**WHAT IS BEING ASKED:**
Show every line below where "Euler" can be found.

**SOURCE DATA:**

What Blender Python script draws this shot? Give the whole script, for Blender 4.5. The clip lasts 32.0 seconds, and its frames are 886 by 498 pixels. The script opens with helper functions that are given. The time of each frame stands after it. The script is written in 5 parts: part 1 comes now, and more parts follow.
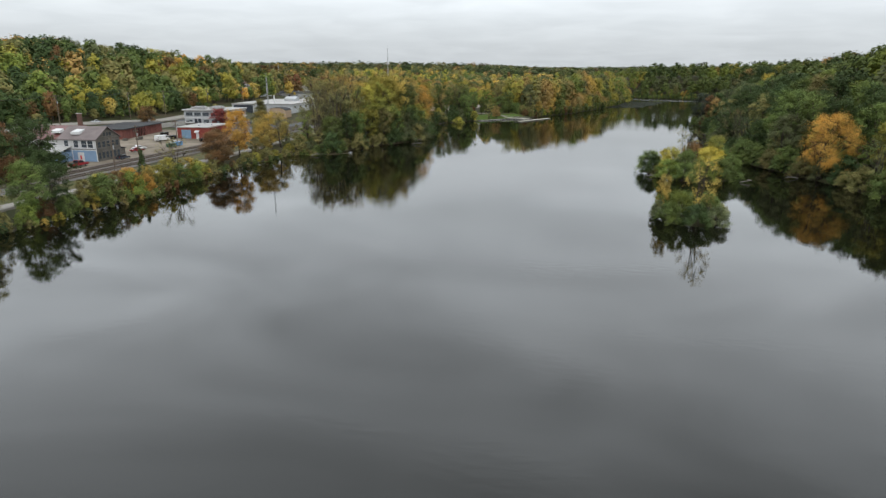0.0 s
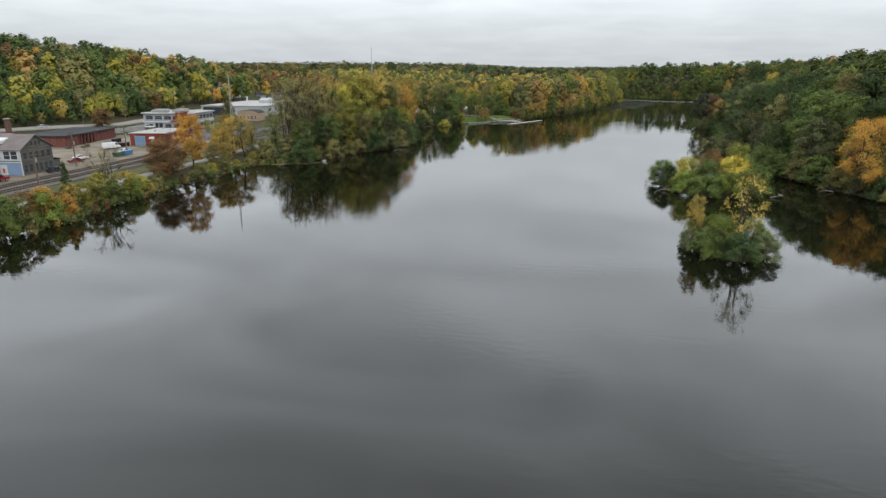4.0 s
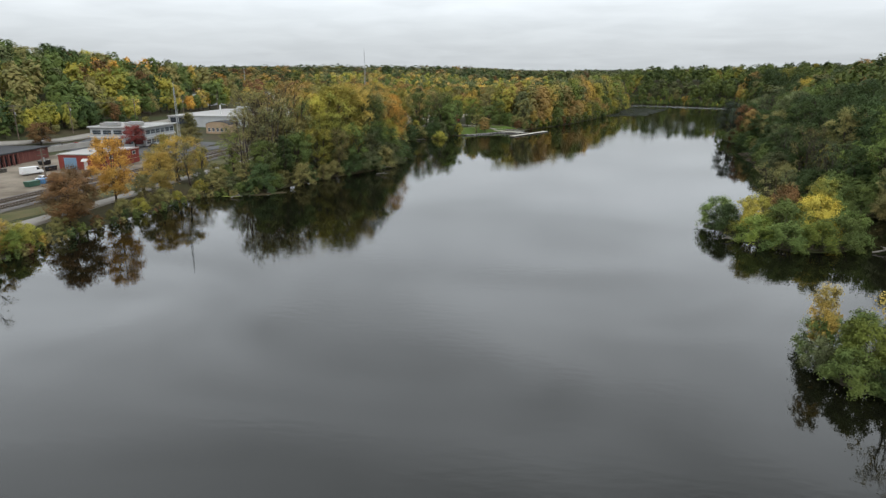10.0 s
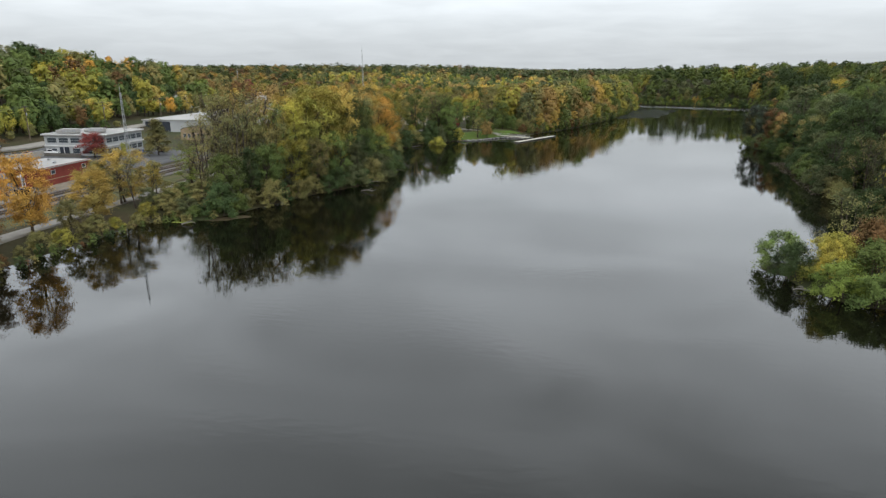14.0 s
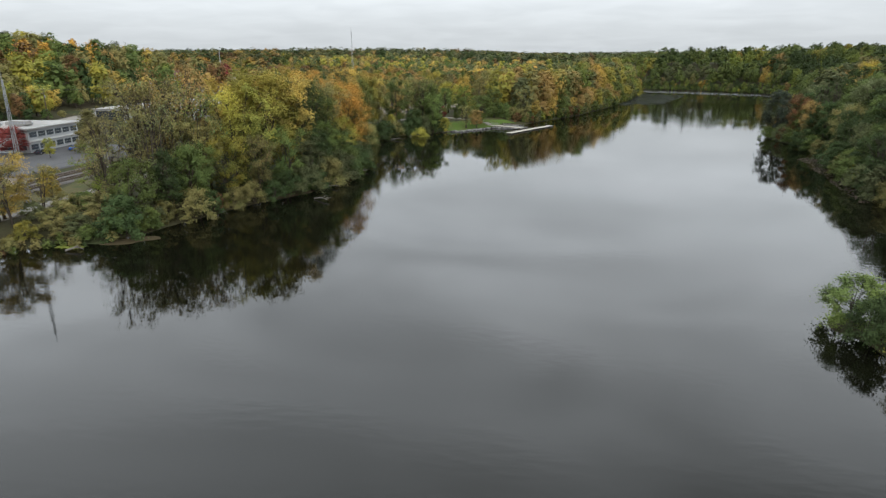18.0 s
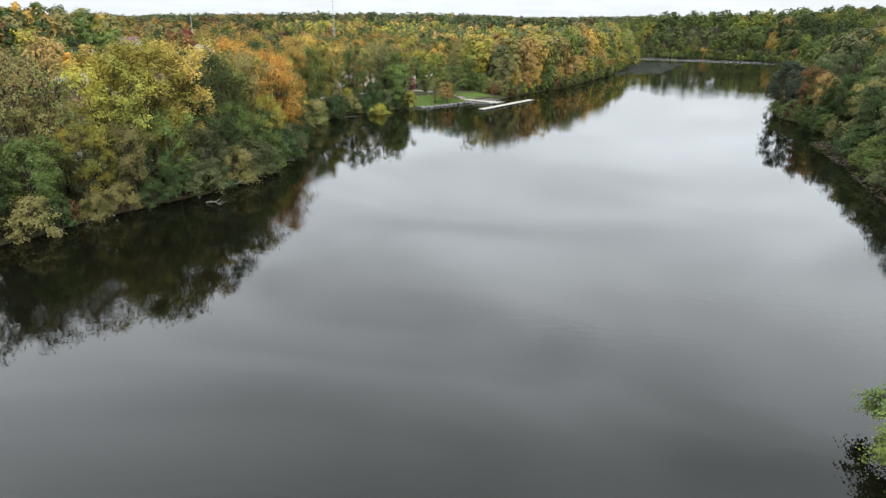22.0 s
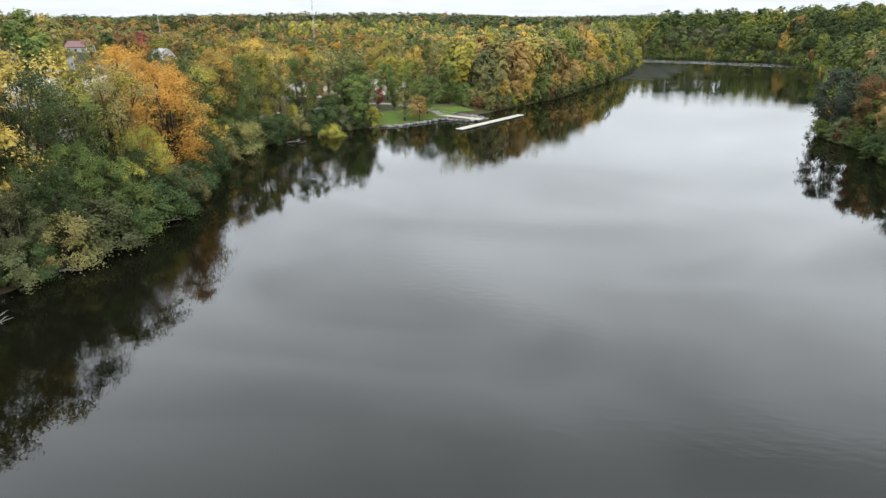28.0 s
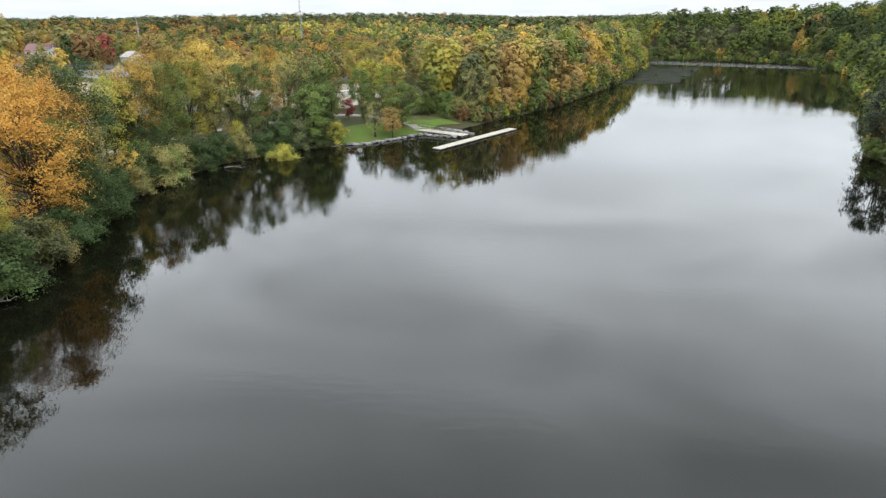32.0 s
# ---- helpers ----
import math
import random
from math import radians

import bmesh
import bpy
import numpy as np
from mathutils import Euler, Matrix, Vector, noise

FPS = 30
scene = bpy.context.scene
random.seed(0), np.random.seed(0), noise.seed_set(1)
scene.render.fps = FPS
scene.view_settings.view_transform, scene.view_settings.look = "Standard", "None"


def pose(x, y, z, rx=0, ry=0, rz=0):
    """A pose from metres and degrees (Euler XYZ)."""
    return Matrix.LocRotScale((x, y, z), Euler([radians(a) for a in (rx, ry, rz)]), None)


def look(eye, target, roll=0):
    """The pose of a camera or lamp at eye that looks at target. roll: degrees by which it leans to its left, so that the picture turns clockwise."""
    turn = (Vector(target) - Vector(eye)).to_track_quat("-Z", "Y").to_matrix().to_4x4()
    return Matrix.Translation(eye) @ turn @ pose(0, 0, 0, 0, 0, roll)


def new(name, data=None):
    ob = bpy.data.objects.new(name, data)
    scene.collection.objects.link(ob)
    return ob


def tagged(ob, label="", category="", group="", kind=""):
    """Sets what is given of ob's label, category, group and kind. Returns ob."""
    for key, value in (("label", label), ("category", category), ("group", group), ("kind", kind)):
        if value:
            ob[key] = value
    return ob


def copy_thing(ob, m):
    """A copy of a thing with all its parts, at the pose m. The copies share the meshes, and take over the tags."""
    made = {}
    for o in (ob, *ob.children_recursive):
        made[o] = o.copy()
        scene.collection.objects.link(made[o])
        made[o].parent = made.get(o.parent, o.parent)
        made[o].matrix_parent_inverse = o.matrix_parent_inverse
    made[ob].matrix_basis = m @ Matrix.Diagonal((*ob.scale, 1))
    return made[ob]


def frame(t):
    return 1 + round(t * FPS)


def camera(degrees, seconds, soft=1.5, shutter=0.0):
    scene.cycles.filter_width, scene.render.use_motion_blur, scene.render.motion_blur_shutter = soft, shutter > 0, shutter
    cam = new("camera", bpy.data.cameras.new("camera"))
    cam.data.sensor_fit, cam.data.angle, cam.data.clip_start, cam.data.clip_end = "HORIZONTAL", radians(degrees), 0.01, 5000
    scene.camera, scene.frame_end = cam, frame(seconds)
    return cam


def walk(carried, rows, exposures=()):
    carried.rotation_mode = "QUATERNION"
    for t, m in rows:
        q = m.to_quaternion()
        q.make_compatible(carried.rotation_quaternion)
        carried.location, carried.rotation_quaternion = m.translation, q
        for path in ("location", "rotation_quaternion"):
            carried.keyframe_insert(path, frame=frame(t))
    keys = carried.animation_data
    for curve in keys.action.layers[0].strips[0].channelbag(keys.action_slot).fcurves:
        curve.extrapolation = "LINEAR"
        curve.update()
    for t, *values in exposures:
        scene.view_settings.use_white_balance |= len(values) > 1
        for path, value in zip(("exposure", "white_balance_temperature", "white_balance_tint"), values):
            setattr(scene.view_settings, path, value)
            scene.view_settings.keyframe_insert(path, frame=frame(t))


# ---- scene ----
EXPOSURES = [(0, 0.12), (17, 0.14), (18, 0.20), (19, 0.46), (20, 0.70), (24, 0.74), (32, 0.76)]
cam = camera(73.0, 32.0, soft=1.3)
PATH = [
    (0, (8.041, 5.212, 24.756), (7.599, 7.080, 24.194), 0.29),
    (1, (7.005, 10.387, 24.637), (6.572, 12.257, 24.076), 0.27),
    (2, (5.958, 15.628, 24.497), (5.536, 17.501, 23.937), 0.23),
    (3, (4.933, 20.943, 24.445), (4.522, 22.818, 23.884), 0.21),
    (6, (1.569, 37.350, 24.674), (1.176, 39.229, 24.115), 0.34),
    (7, (0.443, 42.943, 24.927), (0.051, 44.824, 24.372), 0.35),
    (8, (-0.525, 48.681, 25.275), (-0.918, 50.564, 24.724), 0.31),
    (9, (-1.317, 54.398, 25.688), (-1.715, 56.277, 25.133), 0.22),
    (10, (-1.998, 59.763, 25.966), (-2.395, 61.644, 25.413), 0.17),
    (11, (-2.892, 65.165, 26.195), (-3.290, 67.045, 25.641), 0.17),
    (12, (-3.902, 70.781, 26.426), (-4.300, 72.662, 25.876), 0.16),
    (13, (-4.748, 76.710, 26.610), (-5.148, 78.589, 26.054), 0.14),
    (14, (-5.212, 82.940, 26.579), (-5.616, 84.818, 26.023), 0.13),
    (16.5, (-5.838, 99.403, 26.303), (-6.245, 101.282, 25.751), -0.01),
    (17, (-5.709, 102.599, 26.274), (-6.115, 104.477, 25.721), -0.01),
    (17.5, (-5.319, 105.801, 26.275), (-5.724, 107.679, 25.720), -0.01),
    (18, (-4.707, 109.140, 26.274), (-5.109, 111.004, 25.671), -0.01),
    (18.5, (-3.955, 112.557, 26.234), (-4.356, 114.414, 25.608), -0.02),
    (19, (-3.127, 115.899, 26.185), (-3.530, 117.752, 25.549), -0.01),
    (19.5, (-2.388, 119.160, 26.218), (-2.787, 120.998, 25.537), 0.01),
    (20, (-1.649, 122.409, 26.242), (-2.045, 124.240, 25.541), 0.02),
    (20.5, (-0.781, 125.735, 26.261), (-1.175, 127.567, 25.561), 0.03),
    (21, (0.102, 129.105, 26.237), (-0.293, 130.937, 25.537), 0.01),
    (22, (1.539, 136.033, 26.309), (1.144, 137.864, 25.607), -0.06),
    (23, (2.171, 142.750, 26.363), (1.776, 144.581, 25.661), -0.14),
    (24, (2.470, 149.430, 26.408), (2.077, 151.261, 25.706), -0.18),
    (25, (2.230, 155.948, 26.435), (1.842, 157.779, 25.731), -0.18),
    (28, (0.811, 174.514, 26.696), (0.424, 176.346, 25.994), -0.35),
    (29, (0.559, 181.604, 26.621), (0.169, 183.436, 25.919), -0.38),
    (30, (0.556, 188.945, 26.541), (0.165, 190.776, 25.838), -0.44),
    (31, (0.839, 195.950, 26.479), (0.446, 197.781, 25.777), -0.51),
    (32, (1.358, 202.764, 26.420), (0.962, 204.595, 25.719), -0.55),
]
walk(cam, [(t, look(eye, goal, roll)) for t, eye, goal, roll in PATH], EXPOSURES)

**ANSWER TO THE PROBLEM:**
from mathutils import Euler, Matrix, Vector, noise
    """A pose from metres and degrees (Euler XYZ)."""
    return Matrix.LocRotScale((x, y, z), Euler([radians(a) for a in (rx, ry, rz)]), None)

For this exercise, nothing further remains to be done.